The Discipline of Rebalancing: Maintaining Target Allocation
Even a perfectly diversified portfolio will drift over time. Market movements will cause some assets to grow faster than others, inevitably throwing off the original target allocation. For instance, if you started with a 60% stocks/40% bonds split, a strong bull market might cause stocks to grow to 75% of your portfolio within a year. While this might seem like a good thing (more profit!), it significantly increases the portfolio’s overall risk profile beyond your comfort level. This is where the disciplined practice of rebalancing becomes crucial.

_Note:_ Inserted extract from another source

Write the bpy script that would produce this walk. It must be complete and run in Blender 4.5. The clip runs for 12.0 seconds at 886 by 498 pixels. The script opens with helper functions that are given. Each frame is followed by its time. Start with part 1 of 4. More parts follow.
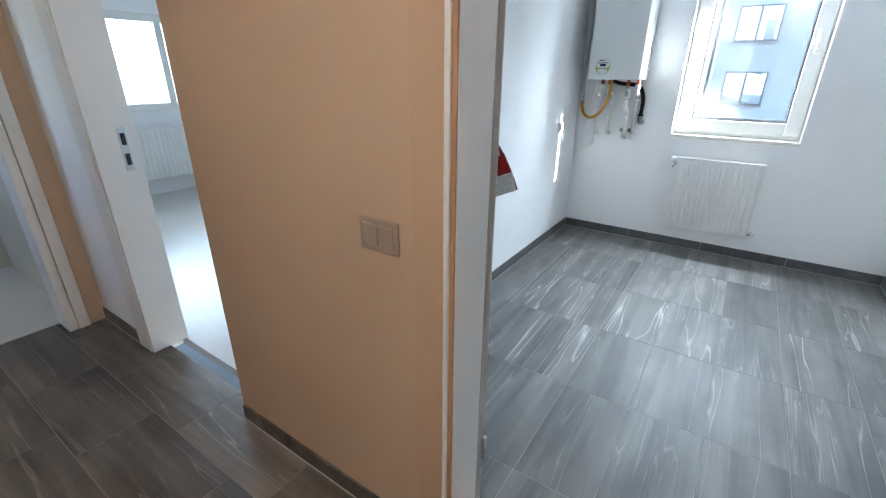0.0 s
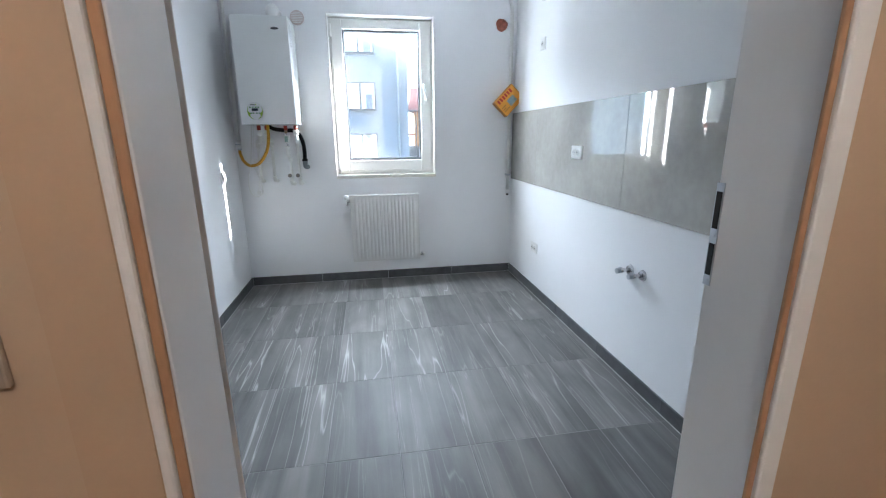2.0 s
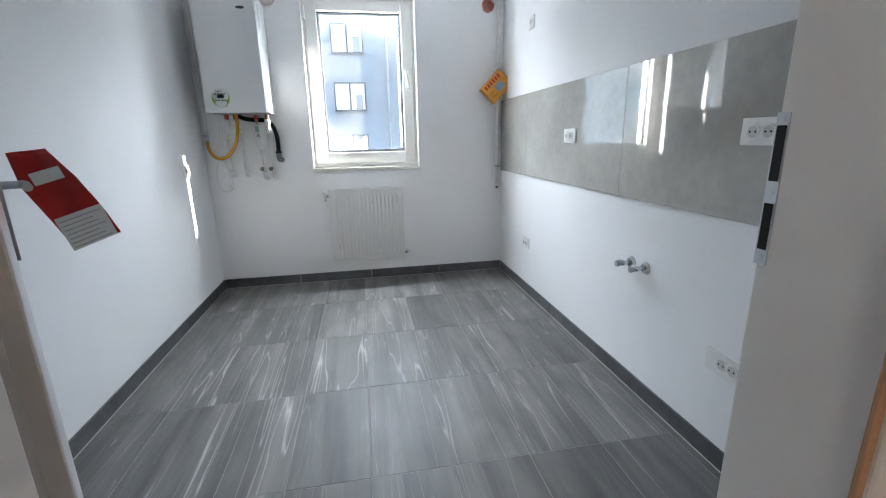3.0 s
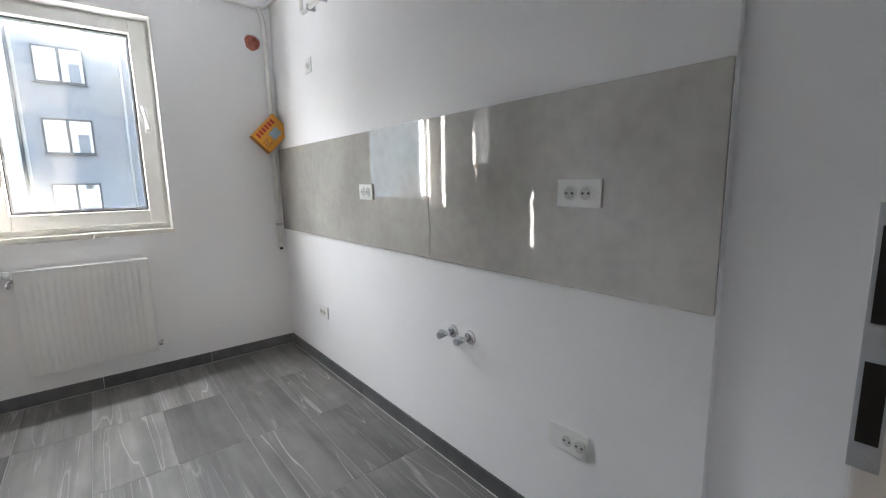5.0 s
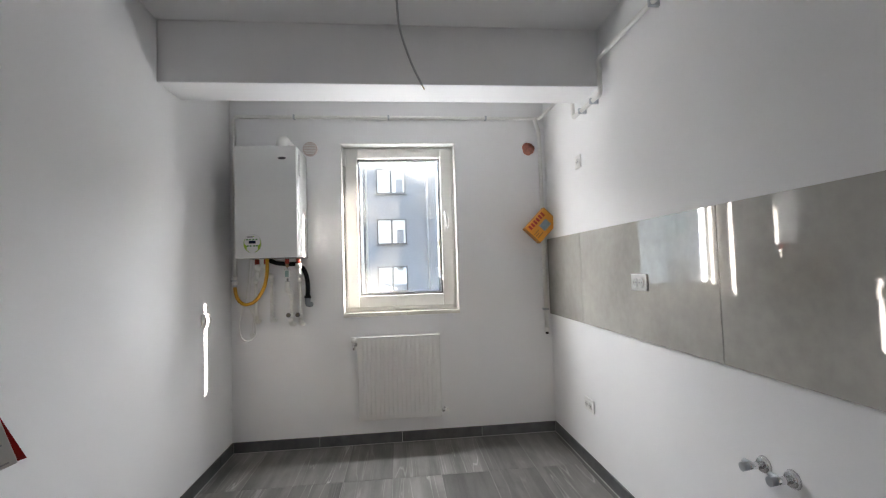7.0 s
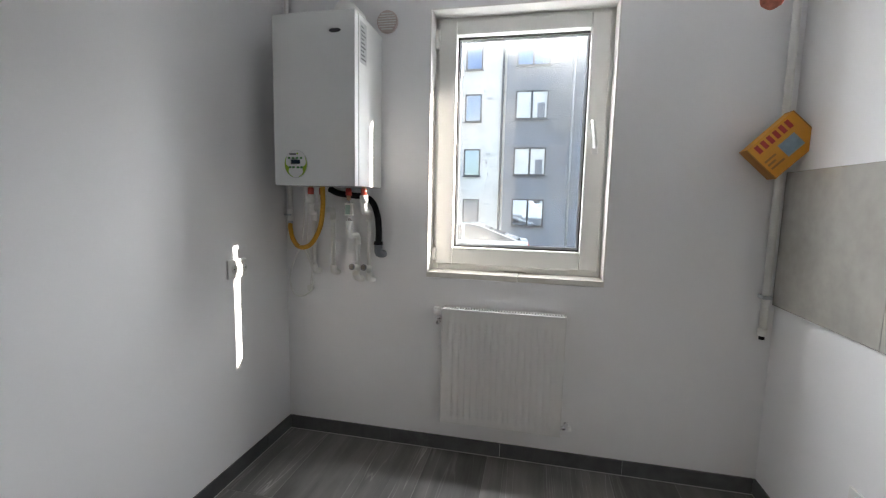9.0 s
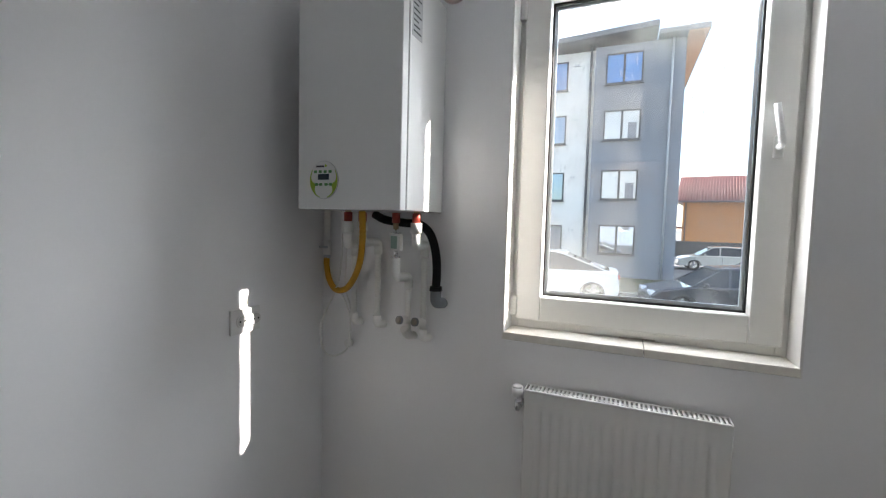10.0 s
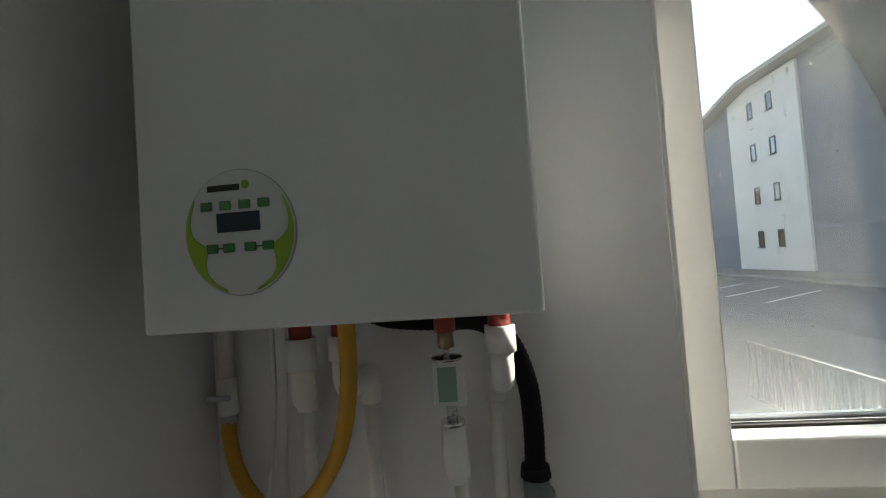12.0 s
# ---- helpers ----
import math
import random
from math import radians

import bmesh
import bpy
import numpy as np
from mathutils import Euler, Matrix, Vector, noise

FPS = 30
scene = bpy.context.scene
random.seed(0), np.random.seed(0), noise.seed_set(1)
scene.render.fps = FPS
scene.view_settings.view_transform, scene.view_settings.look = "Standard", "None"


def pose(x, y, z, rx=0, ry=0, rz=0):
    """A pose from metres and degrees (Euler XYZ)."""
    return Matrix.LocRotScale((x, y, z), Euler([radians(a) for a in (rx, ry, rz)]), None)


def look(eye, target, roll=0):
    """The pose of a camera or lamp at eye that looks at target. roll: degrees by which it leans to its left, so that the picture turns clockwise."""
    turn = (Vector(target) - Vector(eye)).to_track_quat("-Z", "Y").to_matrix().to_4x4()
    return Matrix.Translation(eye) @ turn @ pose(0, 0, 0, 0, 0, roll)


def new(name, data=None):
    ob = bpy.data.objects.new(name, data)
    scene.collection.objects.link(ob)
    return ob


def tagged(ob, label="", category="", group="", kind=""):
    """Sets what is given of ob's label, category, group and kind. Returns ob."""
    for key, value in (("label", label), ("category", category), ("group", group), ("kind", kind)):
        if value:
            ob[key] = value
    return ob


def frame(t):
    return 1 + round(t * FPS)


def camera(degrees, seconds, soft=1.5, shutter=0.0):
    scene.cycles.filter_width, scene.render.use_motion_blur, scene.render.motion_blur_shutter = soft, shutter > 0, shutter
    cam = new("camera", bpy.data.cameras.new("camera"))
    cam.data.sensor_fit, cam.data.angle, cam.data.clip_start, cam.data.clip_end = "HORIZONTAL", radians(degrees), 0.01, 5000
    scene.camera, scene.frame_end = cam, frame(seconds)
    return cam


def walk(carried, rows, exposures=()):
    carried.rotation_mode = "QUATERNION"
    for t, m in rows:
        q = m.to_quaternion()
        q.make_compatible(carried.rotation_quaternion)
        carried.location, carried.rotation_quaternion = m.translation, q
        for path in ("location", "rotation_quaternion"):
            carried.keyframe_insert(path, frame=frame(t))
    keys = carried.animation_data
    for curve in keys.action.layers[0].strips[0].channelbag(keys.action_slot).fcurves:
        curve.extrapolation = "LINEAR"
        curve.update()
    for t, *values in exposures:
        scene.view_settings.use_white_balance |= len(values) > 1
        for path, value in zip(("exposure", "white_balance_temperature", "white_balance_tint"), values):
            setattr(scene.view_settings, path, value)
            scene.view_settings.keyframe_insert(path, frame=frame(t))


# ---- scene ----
cam = camera(91.6, 12.0, 1.2)
PATH = [
    (0, (0.089, 0.351, 1.445), (-0.947, 1.88, 0.678), 0.3),
    (0.5, (0.07, 0.486, 1.451), (-0.562, 2.223, 0.688), 1.3),
    (1, (-0.039, 0.556, 1.445), (-0.146, 2.41, 0.7), -2.5),
    (1.5, (-0.109, 0.581, 1.379), (0.175, 2.447, 0.719), -1.2),
    (2, (-0.14, 0.593, 1.287), (0.18, 2.501, 0.779), -0.5),
    (2.5, (-0.099, 0.658, 1.218), (0.215, 2.569, 0.718), -0.6),
    (2.7, (-0.068, 0.711, 1.193), (0.23, 2.626, 0.696), -0.8),
    (4.5, (0.033, 1.193, 1.171), (1.153, 2.777, 0.682), -2.1),
    (5, (0.062, 1.216, 1.223), (1.301, 2.756, 0.915), -1.1),
    (5.5, (0.066, 1.227, 1.272), (1.223, 2.858, 1.235), -0.8),
    (6, (0.057, 1.223, 1.303), (0.984, 2.994, 1.361), -0.8),
    (6.5, (0.026, 1.212, 1.315), (0.609, 3.123, 1.409), -0.7),
    (7, (0.008, 1.21, 1.28), (0.208, 3.198, 1.367), -1.8),
    (7.5, (0.048, 1.384, 1.244), (-0.062, 3.372, 1.056), -2.3),
    (9.5, (0.131, 2.68, 1.347), (-0.446, 4.582, 1.119), 1.8),
    (10, (-0.029, 2.983, 1.346), (-0.802, 4.824, 1.225), 1.5),
    (10.5, (-0.199, 3.249, 1.392), (-0.969, 5.094, 1.359), 0.9),
    (11, (-0.433, 3.423, 1.422), (-0.989, 5.343, 1.474), -1.3),
    (11.5, (-0.616, 3.553, 1.423), (-1.053, 5.504, 1.487), -2.0),
    (12, (-0.718, 3.756, 1.433), (-0.92, 5.745, 1.498), -4.2),
]
EXPOSURES = [(0.0, 4.05, 5600, 4), (0.5, 3.85, 5600, 5), (1.5, 3.75, 5650, 7), (2.5, 3.7, 5800, 8), (4.5, 3.4, 6500, 11), (5.0, 3.4, 6550, 12), (7.0, 3.25, 6750, 13), (7.5, 3.15, 6750, 13), (9.5, 2.78, 6550, 12), (10.0, 2.63, 6500, 12), (10.5, 2.35, 6550, 10), (11.0, 2.02, 6600, 8), (12.0, 1.88, 6800, 6)]
walk(cam, [(t, look(eye, target, roll)) for t, eye, target, roll in PATH], exposures=EXPOSURES)

# ---- world and sun ----
SUN_DIR = Vector((1.0, 0.49, 0.517)).normalized()
world = bpy.data.worlds.new("sky_world")
scene.world = world
world.use_nodes = True
wn, wl = world.node_tree.nodes, world.node_tree.links
wn.clear()
w_out = wn.new("ShaderNodeOutputWorld")
w_bg = wn.new("ShaderNodeBackground")
w_bg.inputs["Strength"].default_value = 0.10
w_sky = wn.new("ShaderNodeTexSky")
w_sky.sky_type = "NISHITA"
w_sky.sun_disc = False
w_sky.sun_elevation = math.asin(SUN_DIR.z)
w_sky.sun_rotation = math.atan2(SUN_DIR.x, SUN_DIR.y)
w_sky.air_density, w_sky.dust_density, w_sky.ozone_density = 1.0, 1.2, 1.0
w_tc = wn.new("ShaderNodeTexCoord")
w_map = wn.new("ShaderNodeMapping")
w_map.inputs["Rotation"].default_value = (0.0, 0.5, 0.6)
w_map.inputs["Scale"].default_value = (1.0, 3.2, 4.5)
w_noise = wn.new("ShaderNodeTexNoise")
w_noise.inputs["Scale"].default_value = 1.7
w_noise.inputs["Detail"].default_value = 7.0
w_noise.inputs["Distortion"].default_value = 0.5
w_ramp = wn.new("ShaderNodeValToRGB")
w_ramp.color_ramp.elements[0].position, w_ramp.color_ramp.elements[1].position = 0.49, 0.71
w_mix = wn.new("ShaderNodeMix")
w_mix.data_type = "RGBA"
w_mix.inputs["B"].default_value = (7.0, 7.2, 7.6, 1)
wl.new(w_tc.outputs["Generated"], w_map.inputs["Vector"])
wl.new(w_map.outputs["Vector"], w_noise.inputs["Vector"])
wl.new(w_noise.outputs["Fac"], w_ramp.inputs["Fac"])
wl.new(w_ramp.outputs["Color"], w_mix.inputs["Factor"])
wl.new(w_sky.outputs["Color"], w_mix.inputs["A"])
wl.new(w_mix.outputs["Result"], w_bg.inputs["Color"])
wl.new(w_bg.outputs["Background"], w_out.inputs["Surface"])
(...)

Rebalancing involves periodically selling a portion of the assets that have performed well (now overweight) and using that capital to buy assets that have lagged (now underweight) to restore the portfolio back to its target allocation (e.g., back to 60/40). This practice forces the investor to systematically “buy low and sell high”, removing the emotion from the investment process. Rebalancing can be done on a time-based schedule (e.g., annually or semi-annually) or on a threshold-based schedule (e.g., whenever an asset class deviates by 5% from its target weight). For Filipino investors using peso-denominated accounts for global assets, rebalancing can also involve adjusting for currency fluctuation effects. Maintaining the intended risk level is the primary goal of rebalancing. Without this discipline, the portfolio becomes increasingly concentrated in the best-performing, and therefore often the riskiest, assets over time, negating the entire benefit of diversification and exposing the investor to maximum danger when the inevitable market correction occurs.
Conclusion
Diversification is far more than a simple mix of stocks and bonds; it is a meticulous, multi-layered strategy involving asset classes, geographic regions, currency exposure, and market sectors. For investors in the Philippines, embracing global and low-correlation assets is the key to creating a truly resilient portfolio capable of weathering local and international economic storms. The effectiveness of this strategy relies heavily on the discipline of rebalancing, which ensures the portfolio’s risk level remains constant and prevents over-exposure to any single factor. By committing to continuous learning and maintaining your target allocations, you transition from merely participating in the market to strategically dominating your long-term financial future. What steps will you take this month to assess and refine your current portfolio’s diversification level?